To check the whole source code pre-commit can be run directly:

# check and fix all files
pre-commit run -a

Running tests

The FuseSoC contains unit tests written using the pytest framework. To run the tests in an isolated environment it is recommended to run pytest through tox, which first creates a package of the source code, installs it, and then runs the tests.
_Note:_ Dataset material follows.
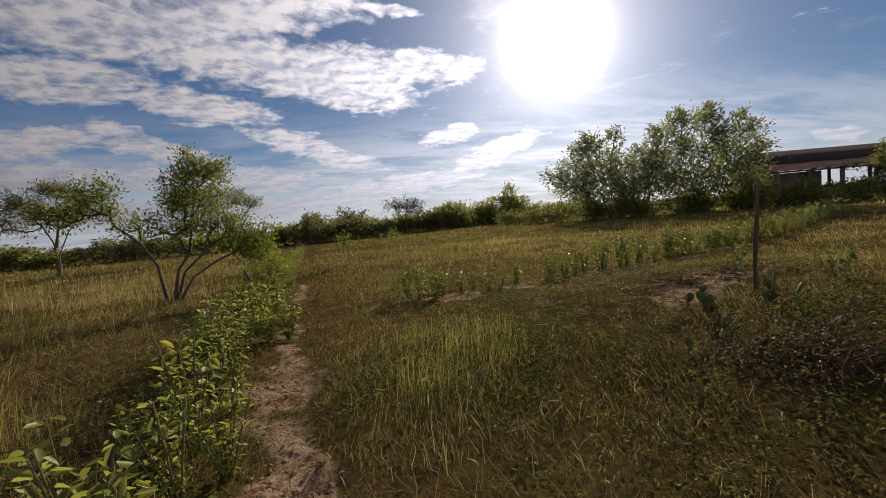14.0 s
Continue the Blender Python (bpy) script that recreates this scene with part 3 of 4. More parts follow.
def build_bent_straw():
    """Old stalks that rise, bend over and hang, tangled in the grass."""
    def keep(x, y):
        d = from_way(x, y)
        mat = np.exp(-((x - 3.0) / 2.6) ** 2 - ((y - 17.8) / 3.2) ** 2) + np.exp(-((x + 3.0) / 1.8) ** 2 - ((y - 9.0) / 2.6) ** 2) + 0.5 * np.exp(-((x - 2.0) / 1.6) ** 2 - ((y - 28.2) / 1.6) ** 2) + 0.3 * np.exp(-((x - 2.4) / 1.8) ** 2 - ((y - 31.2) / 1.2) ** 2)
        return (d < 8) * np.clip(1.1 - d / 8, 0, 1) * np.clip(0.22 + mat, 0, 1) * np.clip(0.9 - bare(x, y), 0, 1) * np.clip(0.5 + 0.8 * field_of(x, y, 0.8, 91), 0.05, 1) * (1 - 0.7 * shorn(x, y))
    x, y = scatter(-8, 11, 0, 39, 55, keep)
    n, k = len(x), 4
    t, long = RNG.uniform(0, 6.283, n), RNG.uniform(0.25, 0.75, n) * (1 - 0.4 * shorn(x, y))
    top = np.minimum(height_at(x, y) * RNG.uniform(0.35, 1.0, n), long * 0.75)
    out = np.stack([np.cos(t), np.sin(t), 0 * t], -1)
    side = np.stack([-np.sin(t), np.cos(t), 0 * t], -1)
    base = np.stack([x, y, ground_z(x, y)], -1)
    rows = []
    fall = RNG.uniform(-0.1, 0.75, n)
    bow = RNG.normal(size=n) * 0.12
    for i in range(k):
        s = i / (k - 1)
        z = top * (math.sin(s * 2.2) / 0.99 - fall * max(0.0, s - 0.5) * 1.6)
        p = base + out * (long * 0.75 * s ** 1.3)[:, None] + side * (long * bow * s * s)[:, None] + np.stack([0 * z, 0 * z, np.maximum(z, 0.012)], -1)
        w = (0.0018 * (1 - 0.5 * s) + 0.0002 * from_way(x, y))[:, None]
        rows += [p - side * w + [0, 0, 0.001], p + side * w]
    v = np.stack(rows, 1).reshape(-1, 3)
    q = np.concatenate([np.arange(n)[:, None] * 2 * k + [2 * i, 2 * i + 1, 2 * i + 3, 2 * i + 2] for i in range(k - 1)])
    tagged(part("bent_straw", raw_mesh("bent_straw", v, q), STRAW), "bent and tangled dry grass stalks", "straw", kind="stuff")


def build_litter():
    """Fallen straw and broken stems, lying flat."""
    def keep(x, y):
        d = from_way(x, y)
        spot = np.exp(-((x - 3.2) / 2.4) ** 2 - ((y - 32.0) / 2.0) ** 2) + 0.8 * np.exp(-((x - 3.0) / 2.5) ** 2 - ((y - 17.5) / 3.0) ** 2) + 0.75 * (bare(x, y) > -0.3)
        return (d < 9) * np.clip(spot + 0.12, 0, 1)
    x, y = scatter(-8, 10, 0, 40, 150, keep)
    n = len(x)
    a, size = RNG.uniform(0, 6.283, n), RNG.uniform(0.04, 0.30, n) ** 1.2
    pos = np.stack([x, y, ground_z(x, y) + RNG.uniform(0.004, 0.05, n)], -1)
    way = np.stack([np.cos(a), np.sin(a), RNG.uniform(-0.05, 0.22, n)], -1)
    v, f = leaves(pos, way, size, RNG.uniform(0.003, 0.009, n), RNG, 0.1, 0.05, False)
    tagged(part("straw_litter", raw_mesh("straw_litter", v, f), STRAW), "fallen straw and dry stems on the ground", "straw", kind="stuff")


def build_clods():
    """Loose crumbs of soil on the trodden ground."""
    x, y = scatter(-4, 6, 0, 40, 210, lambda x, y: (from_way(x, y) < 3.2) * np.clip(bare(x, y) + 0.15, 0, 1))
    n = len(x)
    r = 0.004 + 0.020 * RNG.uniform(size=n) ** 2.2
    six = np.array([(1, 0, 0), (0, 1, 0), (-1, 0, 0), (0, -1, 0), (0, 0, 0.8), (0, 0, -0.8)], float)
    v = six[None] * r[:, None, None] * RNG.uniform(0.6, 1.3, (n, 6, 1)) + np.stack([x, y, ground_z(x, y) + r * 0.4], -1)[:, None]
    tri = np.array([(0, 1, 4), (1, 2, 4), (2, 3, 4), (3, 0, 4), (1, 0, 5), (2, 1, 5), (3, 2, 5), (0, 3, 5)])
    me = raw_mesh("soil_crumbs", v.reshape(-1, 3), (np.arange(n)[:, None, None] * 6 + tri[None]).reshape(-1, 3))
    tagged(part("soil_crumbs", me, CLOD), "loose soil crumbs on the sandy path", "soil", kind="stuff")


def build_debris():
    """Small dead leaves and bark flakes on the trodden ground."""
    x, y = scatter(-4, 5, 0, 38, 260, lambda x, y: (from_way(x, y) < 3.5) * np.clip(bare(x, y) + 0.3, 0, 1) * np.clip(0.5 + 0.8 * field_of(x, y, 0.6, 95), 0.05, 1))
    n = len(x)
    pos = np.stack([x, y, ground_z(x, y) + RNG.uniform(0.003, 0.012, n)], -1)
    a = RNG.uniform(0, 6.283, n)
    v, f = leaves(pos, np.stack([np.cos(a), np.sin(a), RNG.uniform(-0.1, 0.5, n)], -1), RNG.uniform(0.012, 0.05, n), RNG.uniform(0.006, 0.022, n), RNG, 0.5, 0.1, False)
    tagged(part("leaf_litter", raw_mesh("leaf_litter", v, f), DEADLEAF), "small dead leaves scattered on the path", "leaf litter", kind="stuff")


build_grass()
build_clods()
build_debris()
build_thatch()
build_tufts()
build_seed_stalks()
build_herbs()
build_forbs()
build_bent_straw()
build_litter()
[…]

This ensures that packaging and environment errors are less likely to slip through.

cd fusesoc/source/directory

# Run all tests in an isolated environment (recommended)
tox

# All arguments passed to tox after -- are passed to pytest directly.
# E.g. run a single test: use filename::method_name, e.g.
tox -- tests/test_capi2.py::test_capi2_get_tool --verbose

# Alternatively, tests can be run directly from the source tree.
# E.g. to run a single test: use filename::method_name, e.g.
python3 -m pytest

Refer to the pytest documentation for more information how tests can be run.

Note

In many installations you can replace python3 -m pytest with the shorter pytest command.

Building the documentation

The FuseSoC documentation (i.e., the thing you’re reading right now) is built from files in the doc directory in the FuseSoC source repository. The documentation is written reStructuredText, and Sphinx is used to convert the documentation into different output formats, such as HTML or PDF.

The most convenient way of working on documentation is to have a browser window open with the rendered documentation next an editor where you work on the reStructuredText files. Run the following command to build the documentation:

cd fusesoc/source/directory
tox -e doc-autobuild

The documentation is now built and can be accessed in a browser. Look for a line similar to [sphinx-autobuild] Serving on http://127.0.0.1:8000 and point your browser to the link, e.g. http://127.0.0.1:8000.

Whenever a change to a documentation file is detected the documentation will be rebuilt automatically and the refreshed in the browser without the need for further manual action (it might take a couple seconds, though).